**DESCRIPTION OF THE TASK:**
The material below should be written out in full and exactly; pictures stay out of the copy.

**STORED DATA:**
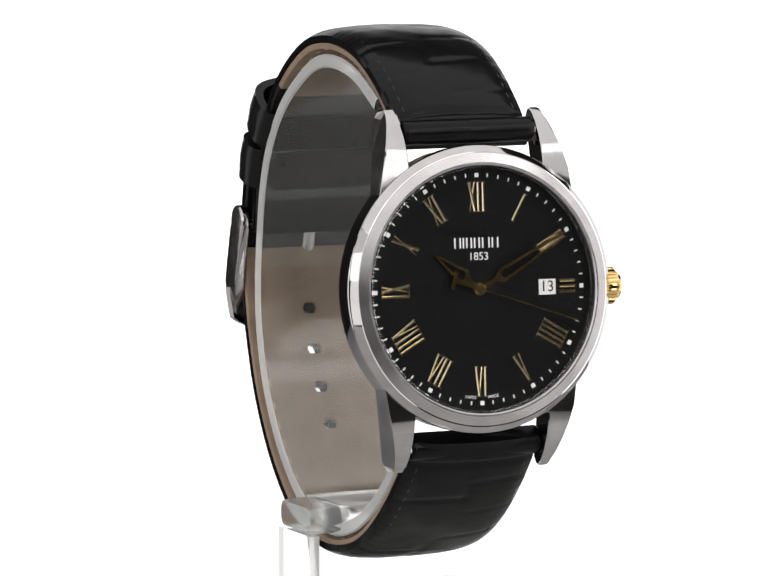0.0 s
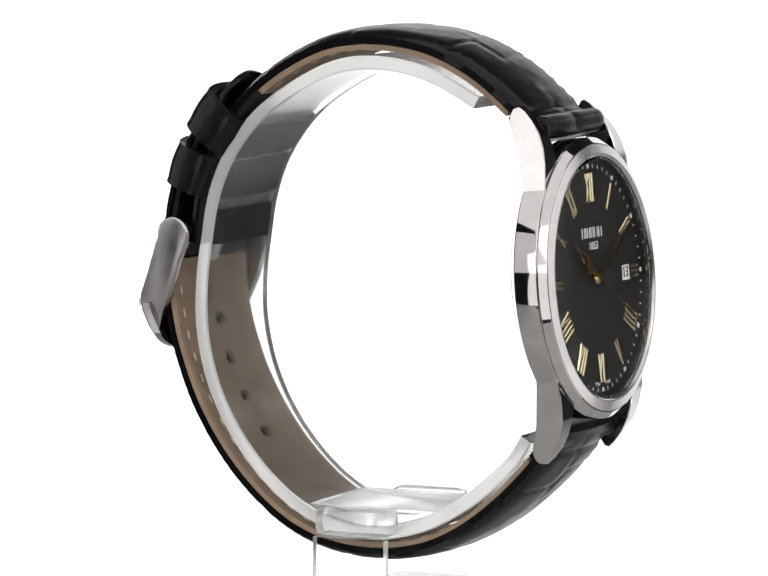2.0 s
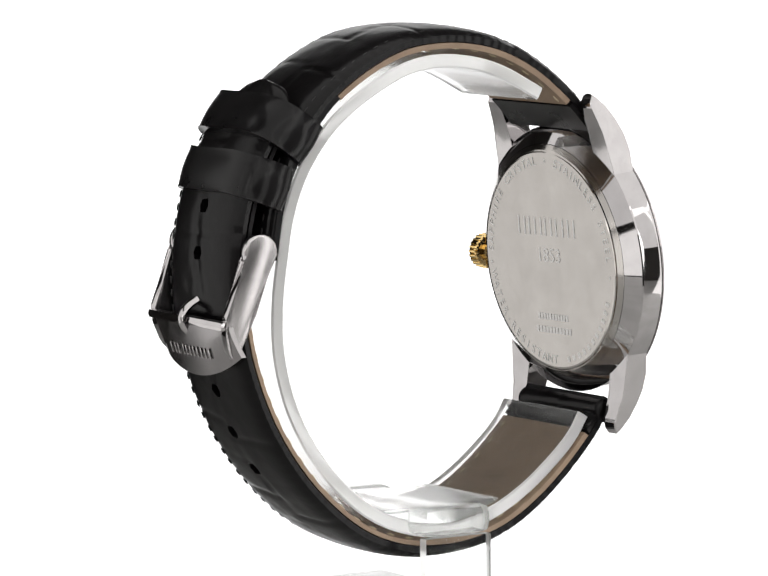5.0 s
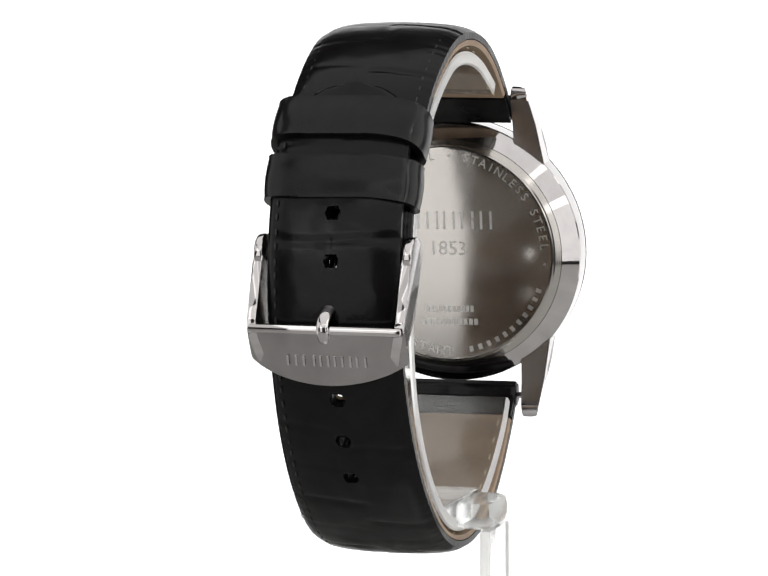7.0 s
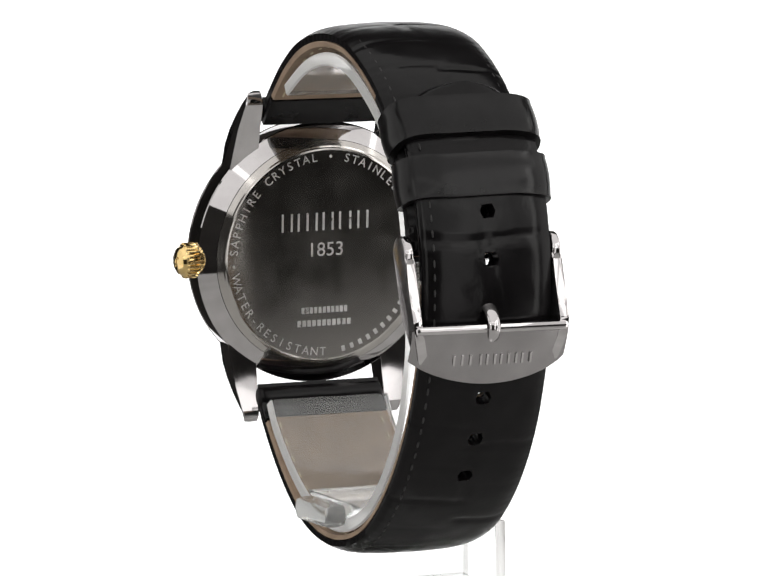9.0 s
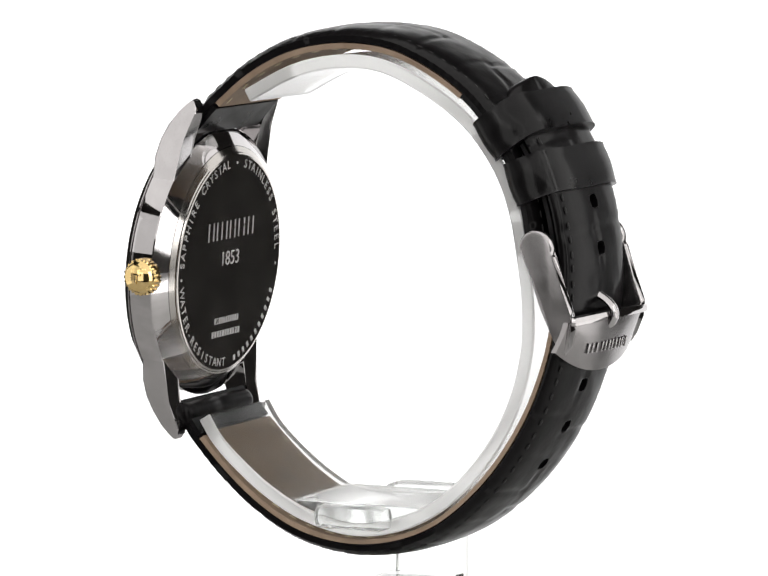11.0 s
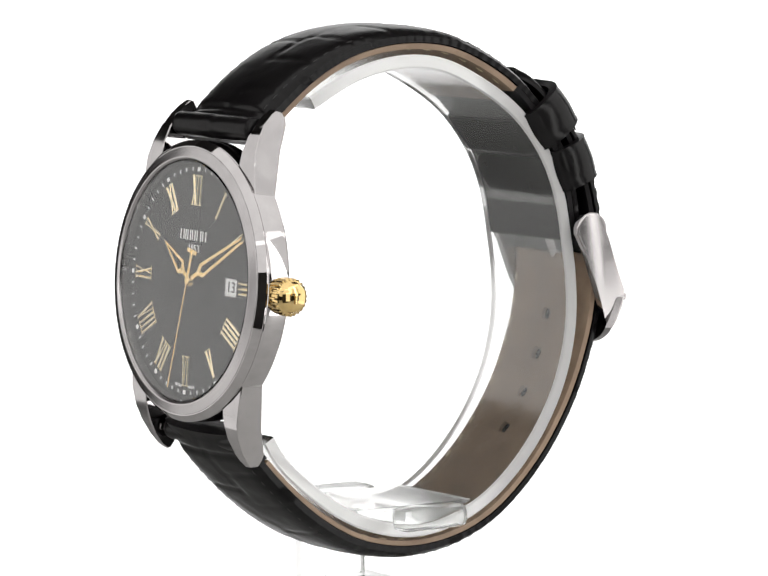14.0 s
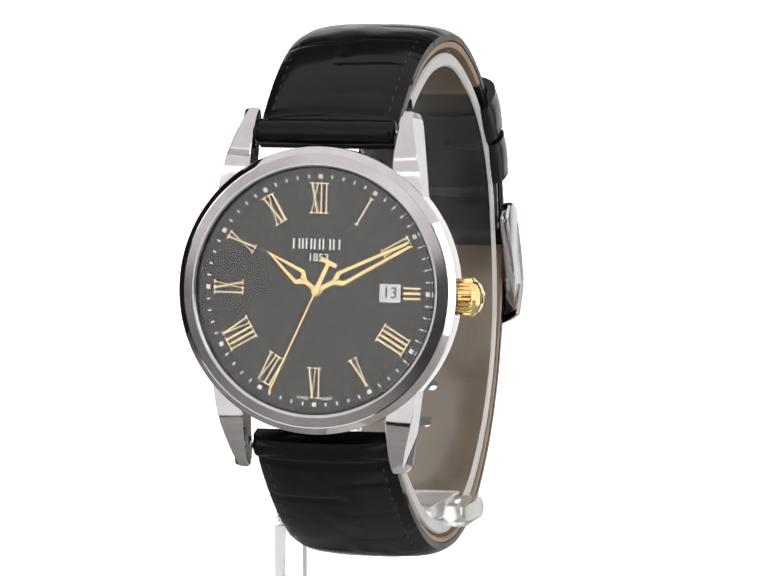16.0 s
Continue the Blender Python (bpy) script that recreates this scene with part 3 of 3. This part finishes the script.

**EXERCISE RESPONSE:**
0.0 s
2.0 s
5.0 s
7.0 s
9.0 s
11.0 s
14.0 s
16.0 s
Continue the Blender Python (bpy) script that recreates this scene with part 3 of 3. This part finishes the script.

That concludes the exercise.